Hi,ihave tried different types of diets, digestive enzymes which help but did not cured me.Tried culturelle mad it worse.Anyone have some advices?


----------



## Kathleen M. (Nov 16, 1999)

Would you be willing to try herbal meds?I heard of a couple of things some of the integrative medicine docs where I did my health coach training sometimes use.http://www.amazon.com/Iberogast-LARGE-SIZE-100ml-Dyspepsia/dp/B001B3UUAA Iberogast is a German combination of things.The other is Deglycyrrhizinated Licorice often abbreviated DGL (it is lacking a chemical that can cause side effects in some people like changes in blood pressure). I find the DGL helps a little bit, but not enough to go off PPI's. It can be enough I don't feel the heartburn as much, but I still get issues with my voice unless I'm on PPI's. But then again I also have a bit of hiatal hernia so that may be complicating things for me.


----------



## overitnow (Nov 25, 2001)

I have treated my GERD as well as my D since 1998 with a flavonoid supplement (grape seed and skins, bilberry, resveratrol, gingko biloba and quercetin).
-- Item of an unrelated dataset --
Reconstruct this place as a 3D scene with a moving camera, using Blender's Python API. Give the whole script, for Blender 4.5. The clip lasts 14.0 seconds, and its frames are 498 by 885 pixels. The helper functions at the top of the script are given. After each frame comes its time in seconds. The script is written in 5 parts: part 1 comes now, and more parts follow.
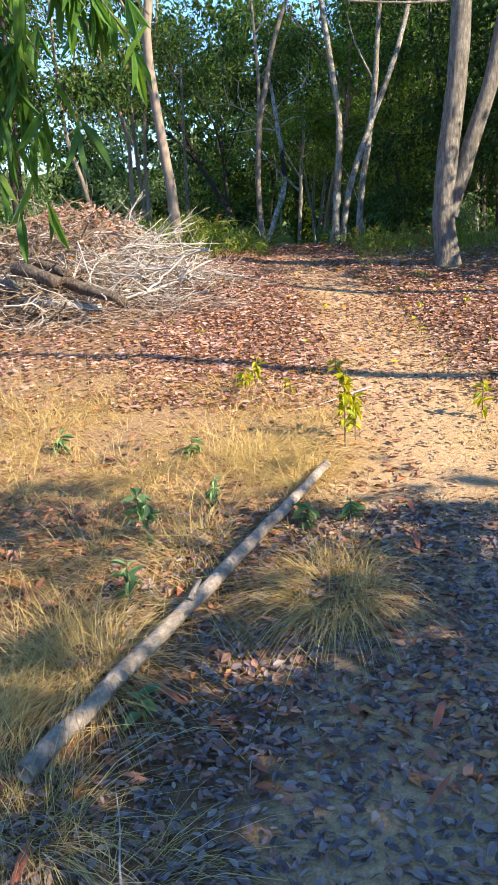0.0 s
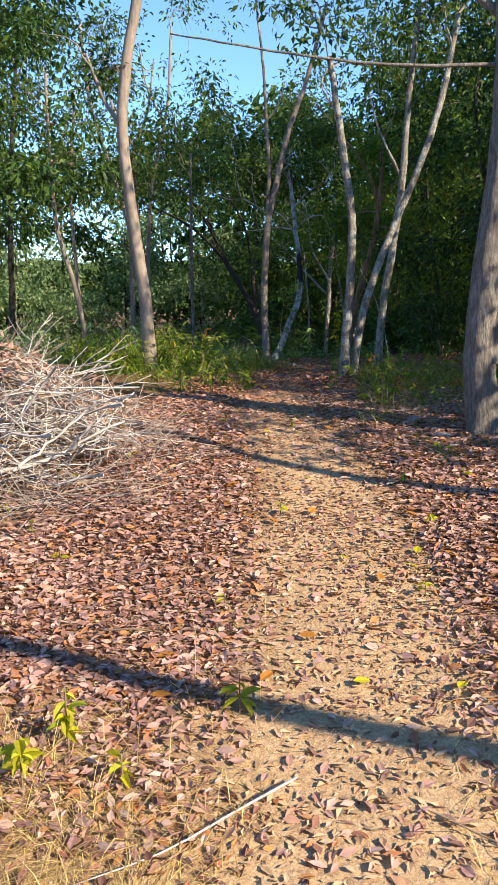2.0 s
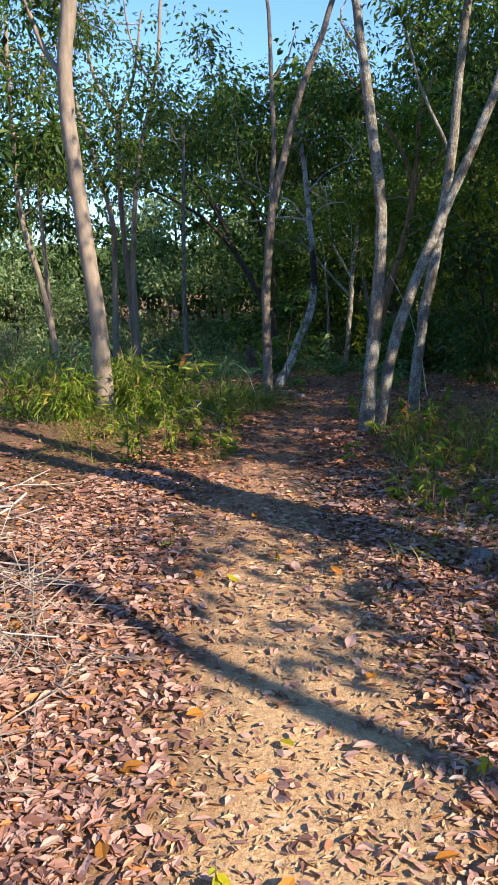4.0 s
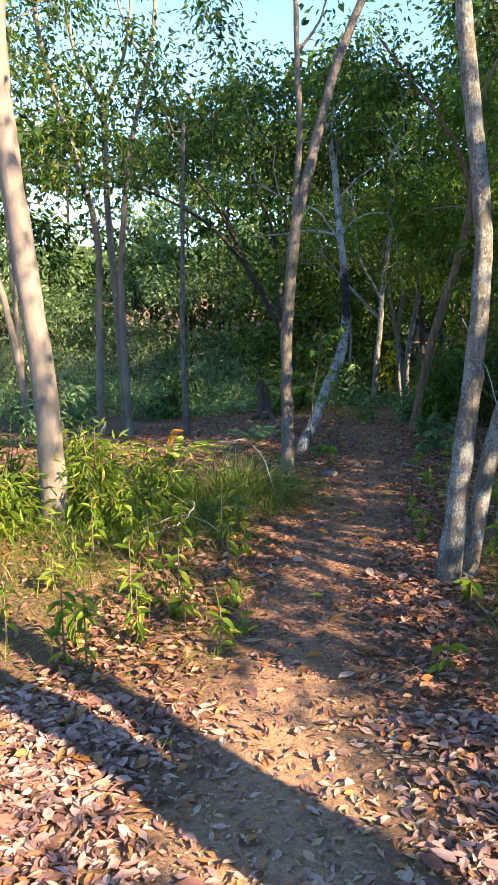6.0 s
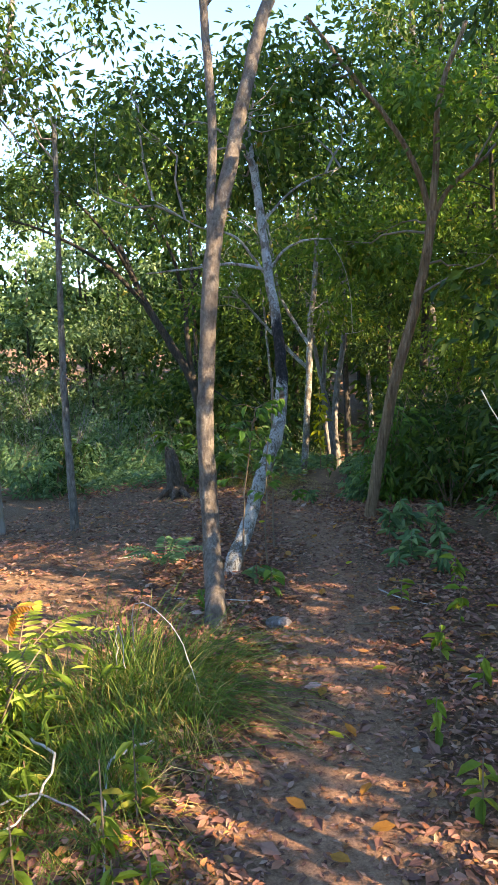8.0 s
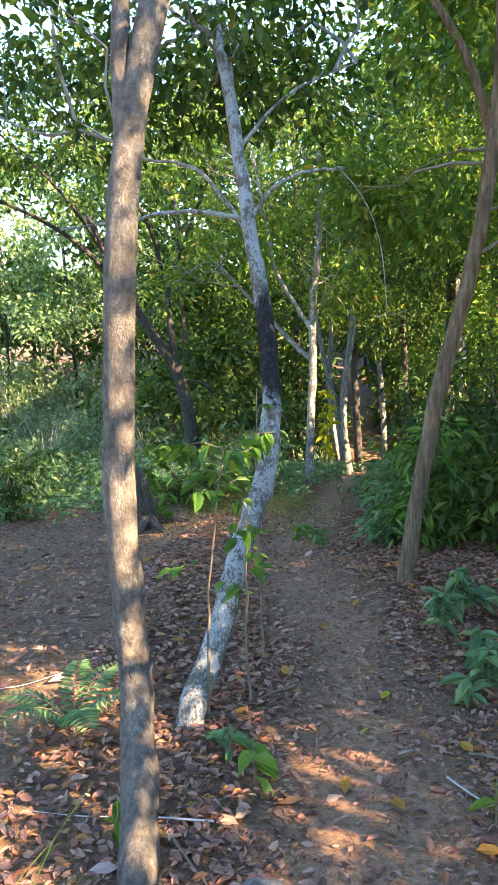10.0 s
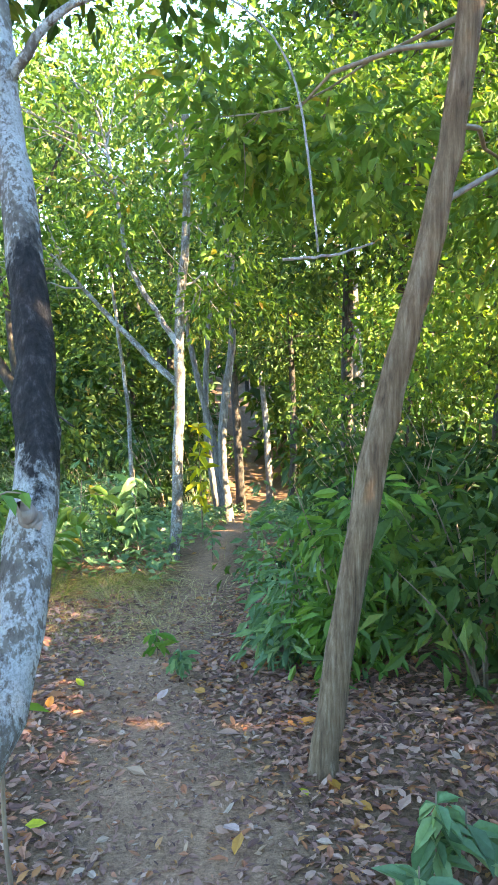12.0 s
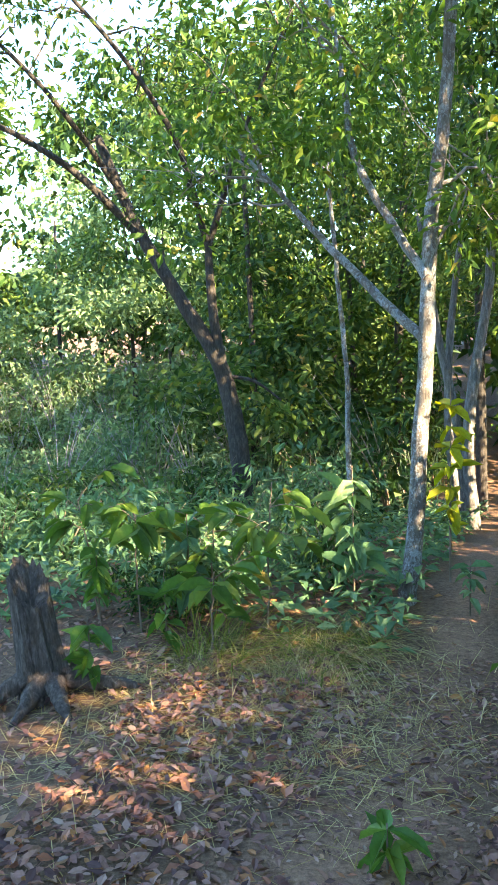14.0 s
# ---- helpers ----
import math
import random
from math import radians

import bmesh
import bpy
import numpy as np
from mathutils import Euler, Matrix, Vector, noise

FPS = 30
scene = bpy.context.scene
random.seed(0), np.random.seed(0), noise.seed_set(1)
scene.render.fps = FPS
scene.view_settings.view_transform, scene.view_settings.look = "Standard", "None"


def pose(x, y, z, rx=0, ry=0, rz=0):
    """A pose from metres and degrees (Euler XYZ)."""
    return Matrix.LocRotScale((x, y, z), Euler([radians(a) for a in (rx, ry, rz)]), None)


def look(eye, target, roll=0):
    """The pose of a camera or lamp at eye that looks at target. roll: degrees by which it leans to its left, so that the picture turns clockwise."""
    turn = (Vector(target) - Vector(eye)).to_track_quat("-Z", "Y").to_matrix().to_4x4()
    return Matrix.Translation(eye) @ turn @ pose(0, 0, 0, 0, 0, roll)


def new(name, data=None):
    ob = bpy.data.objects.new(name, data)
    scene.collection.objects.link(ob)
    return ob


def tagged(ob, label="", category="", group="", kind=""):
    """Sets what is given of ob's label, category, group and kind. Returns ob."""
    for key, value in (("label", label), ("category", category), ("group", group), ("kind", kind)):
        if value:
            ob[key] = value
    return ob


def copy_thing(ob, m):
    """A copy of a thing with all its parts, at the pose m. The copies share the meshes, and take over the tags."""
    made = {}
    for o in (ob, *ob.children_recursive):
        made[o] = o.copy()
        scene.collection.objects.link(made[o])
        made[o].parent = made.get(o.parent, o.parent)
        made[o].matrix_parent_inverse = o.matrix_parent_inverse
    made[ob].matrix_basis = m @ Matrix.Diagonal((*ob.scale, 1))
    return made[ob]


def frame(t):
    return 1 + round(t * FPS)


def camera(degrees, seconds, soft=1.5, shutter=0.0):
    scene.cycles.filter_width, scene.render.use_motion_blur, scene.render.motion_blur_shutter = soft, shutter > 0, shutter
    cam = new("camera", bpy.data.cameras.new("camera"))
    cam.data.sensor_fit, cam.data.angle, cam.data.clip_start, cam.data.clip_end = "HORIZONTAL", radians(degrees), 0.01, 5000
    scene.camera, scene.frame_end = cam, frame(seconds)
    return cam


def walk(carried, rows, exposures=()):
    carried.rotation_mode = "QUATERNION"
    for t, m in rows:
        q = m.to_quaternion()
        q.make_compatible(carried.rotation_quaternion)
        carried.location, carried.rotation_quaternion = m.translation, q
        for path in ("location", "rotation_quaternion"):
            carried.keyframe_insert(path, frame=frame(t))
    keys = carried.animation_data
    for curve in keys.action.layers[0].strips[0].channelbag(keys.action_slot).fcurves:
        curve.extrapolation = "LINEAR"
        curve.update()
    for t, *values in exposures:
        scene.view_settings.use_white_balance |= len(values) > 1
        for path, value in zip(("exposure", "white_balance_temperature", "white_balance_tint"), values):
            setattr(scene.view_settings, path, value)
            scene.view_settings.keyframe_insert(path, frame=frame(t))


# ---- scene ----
cam = camera(34.7, 14.0, soft=1.0)
PATH = [
    (0, (-0.148, 0.345, 1.531), (-0.278, 2.266, 0.992), -3.3),
    (0.5, (0.0, 1.041, 1.599), (-0.301, 2.977, 1.196), -3.3),
    (1, (0.201, 1.735, 1.7), (0.007, 3.689, 1.319), -3.3),
    (1.5, (0.338, 2.416, 1.789), (0.101, 4.373, 1.448), -1.5),
    (2, (0.459, 3.099, 1.852), (0.218, 5.056, 1.523), -1.3),
    (2.5, (0.508, 3.732, 1.926), (0.108, 5.656, 1.556), -3.1),
    (3, (0.519, 4.396, 2.031), (0.203, 6.334, 1.652), -2.7),
    (3.5, (0.553, 5.017, 2.121), (0.214, 6.952, 1.746), -1.2),
    (4, (0.459, 5.686, 2.177), (0.162, 7.63, 1.811), -0.9),
    (4.2, (0.452, 5.921, 2.203), (0.15, 7.863, 1.835), -0.8),
    (6.3, (0.009, 8.299, 2.529), (-0.303, 10.241, 2.168), -0.3),
    (6.5, (-0.008, 8.51, 2.533), (-0.268, 10.46, 2.174), -0.0),
    (7, (-0.038, 9.069, 2.58), (-0.262, 11.021, 2.204), -1.0),
    (7.5, (-0.19, 9.627, 2.599), (-0.278, 11.591, 2.233), -0.4),
    (8, (-0.248, 10.221, 2.633), (-0.34, 12.2, 2.361), -1.7),
    (8.2, (-0.273, 10.446, 2.639), (-0.371, 12.423, 2.35), -1.8),
    (10.3, (-0.177, 12.763, 2.64), (-0.272, 14.735, 2.325), -3.0),
    (10.5, (-0.17, 12.986, 2.603), (-0.206, 14.968, 2.337), -2.6),
    (11, (-0.114, 13.532, 2.584), (-0.02, 15.52, 2.386), -2.1),
    (11.5, (-0.058, 14.039, 2.555), (0.087, 16.019, 2.315), -1.7),
    (12, (0.006, 14.57, 2.508), (0.2, 16.543, 2.242), -1.9),
    (12.5, (0.109, 15.038, 2.462), (0.154, 17.022, 2.214), -4.0),
    (13, (0.1, 15.547, 2.36), (0.104, 17.529, 2.09), -1.1),
    (13.5, (0.114, 16.142, 2.299), (-0.069, 18.108, 1.982), -3.3),
    (14, (-0.1, 16.786, 2.268), (-0.45, 18.731, 1.96), -2.2),
]
walk(cam, [(t, look(eye, target, roll)) for t, eye, target, roll in PATH],
     exposures=[(0.0, 1.75, 7500, 10), (0.5, 1.5, 7500, 10), (4.2, 1.4, 7400, 13), (6.3, 2.4, 8500, 13), (8.2, 2.75, 9300, 16), (10.3, 3.75, 9500, 14), (12.5, 4.45, 9500, 12), (14.0, 3.75, 8500, 11)])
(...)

It is not "instant relief" because it seems to address an inflammation that is at the root of my problem; but it took 6 weeks to end the permanently burning band in my stomach and I have never refluxed again since then. While I can still give myself a bit of indigestion if I eat or drink wrong, it always just passes through. I have never had to take antacid again, since that time. Mark


----------



## henrifromparis (Dec 1, 2011)

overitnow said:


> I have treated my GERD as well as my D since 1998 with a flavonoid supplement (grape seed and skins, bilberry, resveratrol, gingko biloba and quercetin). It is not "instant relief" because it seems to address an inflammation that is at the root of my problem; but it took 6 weeks to end the permanently burning band in my stomach and I have never refluxed again since then. While I can still give myself a bit of indigestion if I eat or drink wrong, it always just passes through. I have never had to take antacid again, since that time. Mark


Dear Mark,what is the name and brand of the flavonoid supplement are you detailing here?Regards,Henri


----------



## overitnow (Nov 25, 2001)

henrifromparis said:


> Dear Mark,what is the name and brand of the flavonoid supplement are you detailing here?Regards,Henri


It is called Provex CV made by Melaleuca. They are a direct sales company so you can't buy it at the local health food shop; but I can send you some info and you can read through it if you are interested.Cheers,Mark


----------